▸ **SOURCE MATERIAL**
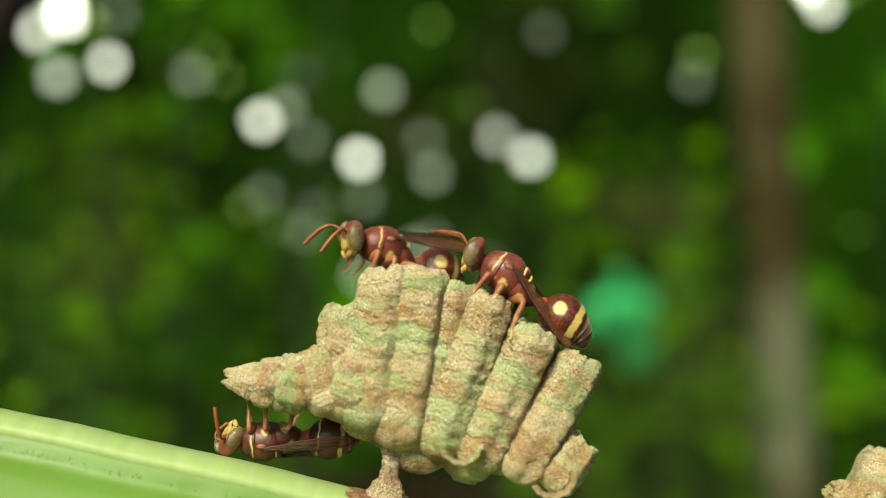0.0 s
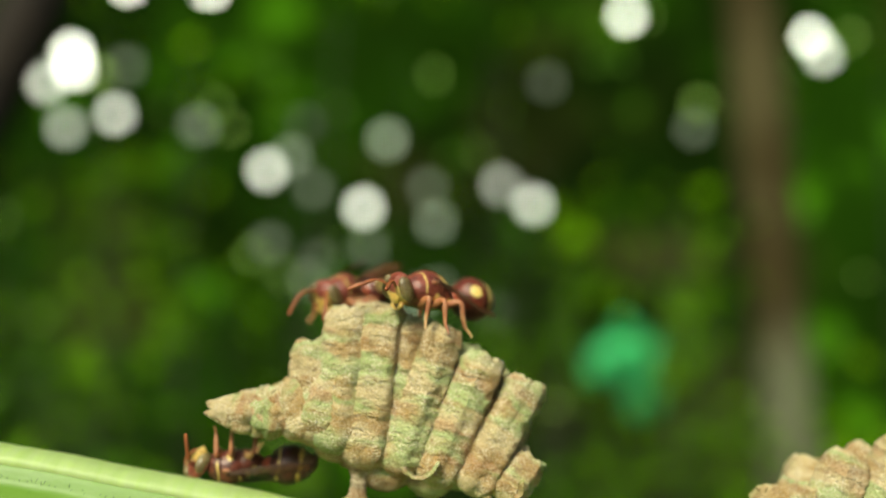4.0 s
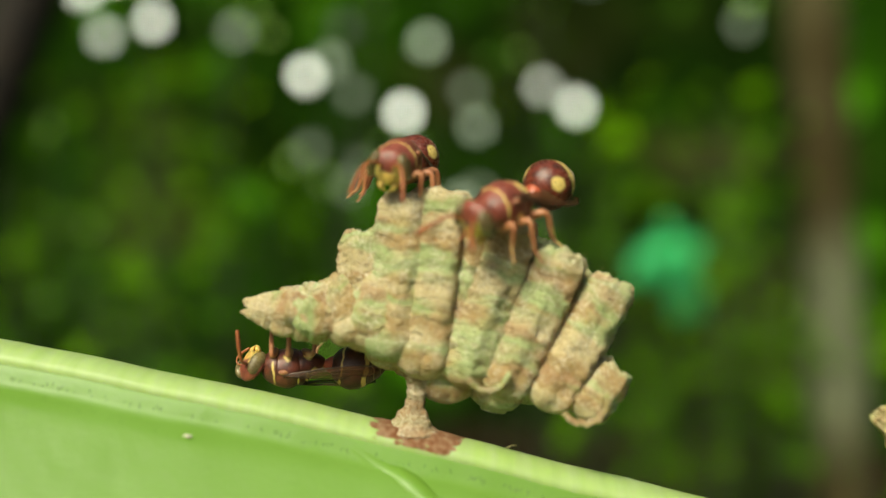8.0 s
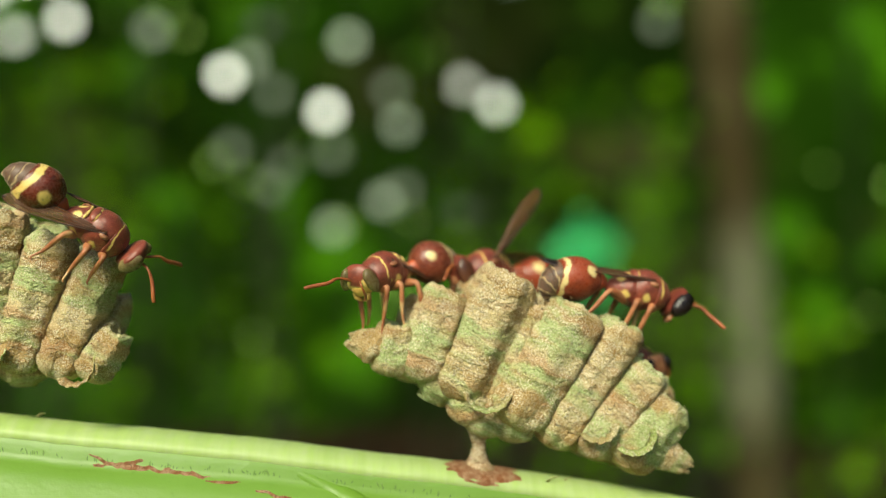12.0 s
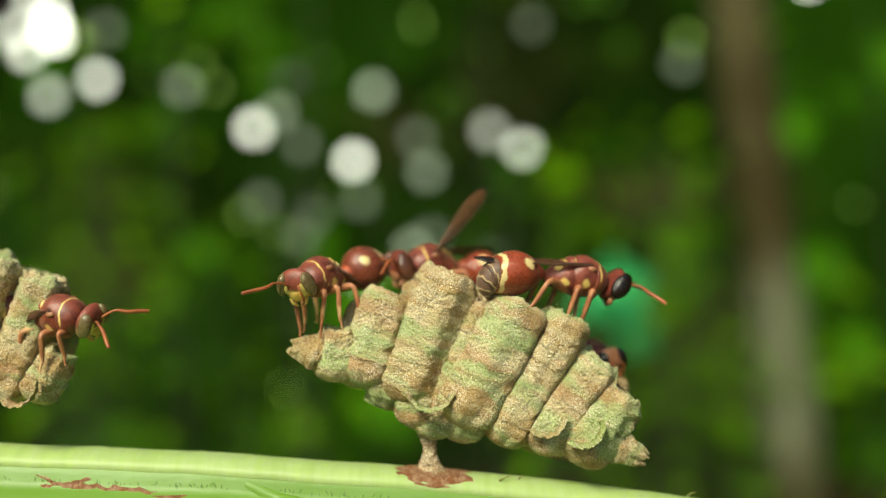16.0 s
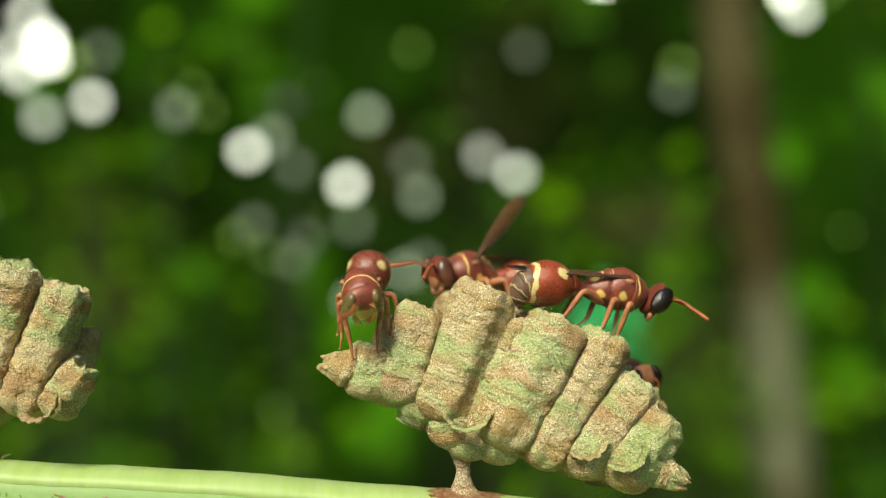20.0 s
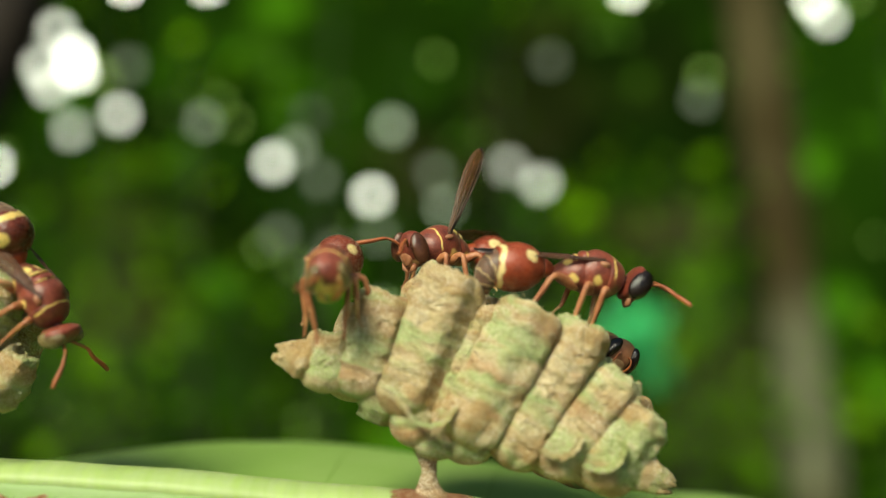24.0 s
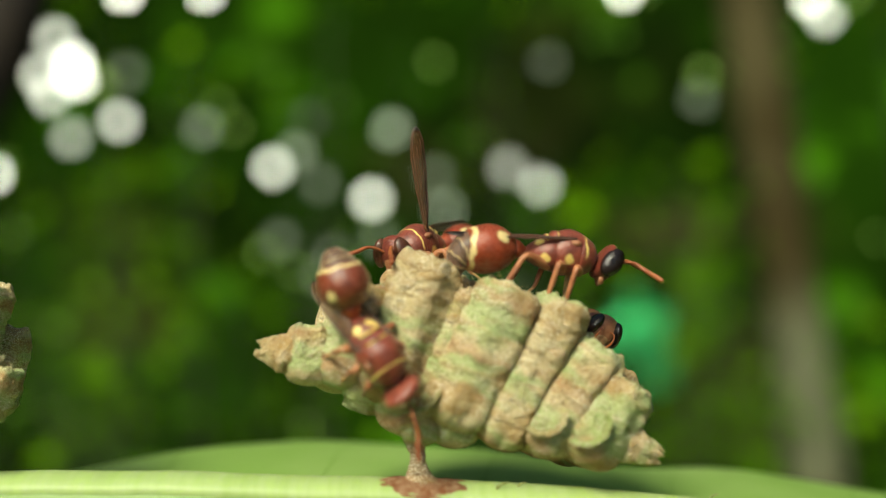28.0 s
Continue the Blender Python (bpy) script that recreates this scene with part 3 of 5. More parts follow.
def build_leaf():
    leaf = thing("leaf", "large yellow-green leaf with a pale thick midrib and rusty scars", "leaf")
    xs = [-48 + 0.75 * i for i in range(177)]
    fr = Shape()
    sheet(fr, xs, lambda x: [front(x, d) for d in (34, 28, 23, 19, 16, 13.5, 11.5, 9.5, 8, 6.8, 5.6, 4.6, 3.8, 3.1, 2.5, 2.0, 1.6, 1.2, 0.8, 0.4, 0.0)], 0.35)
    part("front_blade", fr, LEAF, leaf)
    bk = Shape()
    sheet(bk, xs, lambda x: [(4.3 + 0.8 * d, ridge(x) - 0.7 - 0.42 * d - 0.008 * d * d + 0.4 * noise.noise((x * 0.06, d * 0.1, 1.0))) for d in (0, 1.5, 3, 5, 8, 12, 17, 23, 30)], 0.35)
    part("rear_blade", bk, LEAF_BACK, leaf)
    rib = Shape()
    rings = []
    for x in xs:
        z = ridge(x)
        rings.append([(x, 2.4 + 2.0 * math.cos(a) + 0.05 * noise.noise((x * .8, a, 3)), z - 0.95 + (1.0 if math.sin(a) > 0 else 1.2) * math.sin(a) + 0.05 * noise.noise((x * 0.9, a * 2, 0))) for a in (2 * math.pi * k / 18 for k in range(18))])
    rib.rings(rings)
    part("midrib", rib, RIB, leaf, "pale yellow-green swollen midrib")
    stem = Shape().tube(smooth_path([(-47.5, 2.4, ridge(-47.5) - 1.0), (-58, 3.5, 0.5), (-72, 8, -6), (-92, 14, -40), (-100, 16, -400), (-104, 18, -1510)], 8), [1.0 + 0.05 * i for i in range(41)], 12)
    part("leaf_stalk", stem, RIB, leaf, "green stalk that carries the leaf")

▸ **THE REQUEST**
In your copy of the listing above, reproduce each line exactly and omit all pictures.

▸ **CORRECT OUTPUT**
0.0 s
4.0 s
8.0 s
12.0 s
16.0 s
20.0 s
24.0 s
28.0 s
Continue the Blender Python (bpy) script that recreates this scene with part 3 of 5. More parts follow.
def build_leaf():
    leaf = thing("leaf", "large yellow-green leaf with a pale thick midrib and rusty scars", "leaf")
    xs = [-48 + 0.75 * i for i in range(177)]
    fr = Shape()
    sheet(fr, xs, lambda x: [front(x, d) for d in (34, 28, 23, 19, 16, 13.5, 11.5, 9.5, 8, 6.8, 5.6, 4.6, 3.8, 3.1, 2.5, 2.0, 1.6, 1.2, 0.8, 0.4, 0.0)], 0.35)
    part("front_blade", fr, LEAF, leaf)
    bk = Shape()
    sheet(bk, xs, lambda x: [(4.3 + 0.8 * d, ridge(x) - 0.7 - 0.42 * d - 0.008 * d * d + 0.4 * noise.noise((x * 0.06, d * 0.1, 1.0))) for d in (0, 1.5, 3, 5, 8, 12, 17, 23, 30)], 0.35)
    part("rear_blade", bk, LEAF_BACK, leaf)
    rib = Shape()
    rings = []
    for x in xs:
        z = ridge(x)
        rings.append([(x, 2.4 + 2.0 * math.cos(a) + 0.05 * noise.noise((x * .8, a, 3)), z - 0.95 + (1.0 if math.sin(a) > 0 else 1.2) * math.sin(a) + 0.05 * noise.noise((x * 0.9, a * 2, 0))) for a in (2 * math.pi * k / 18 for k in range(18))])
    rib.rings(rings)
    part("midrib", rib, RIB, leaf, "pale yellow-green swollen midrib")
    stem = Shape().tube(smooth_path([(-47.5, 2.4, ridge(-47.5) - 1.0), (-58, 3.5, 0.5), (-72, 8, -6), (-92, 14, -40), (-100, 16, -400), (-104, 18, -1510)], 8), [1.0 + 0.05 * i for i in range(41)], 12)
    part("leaf_stalk", stem, RIB, leaf, "green stalk that carries the leaf")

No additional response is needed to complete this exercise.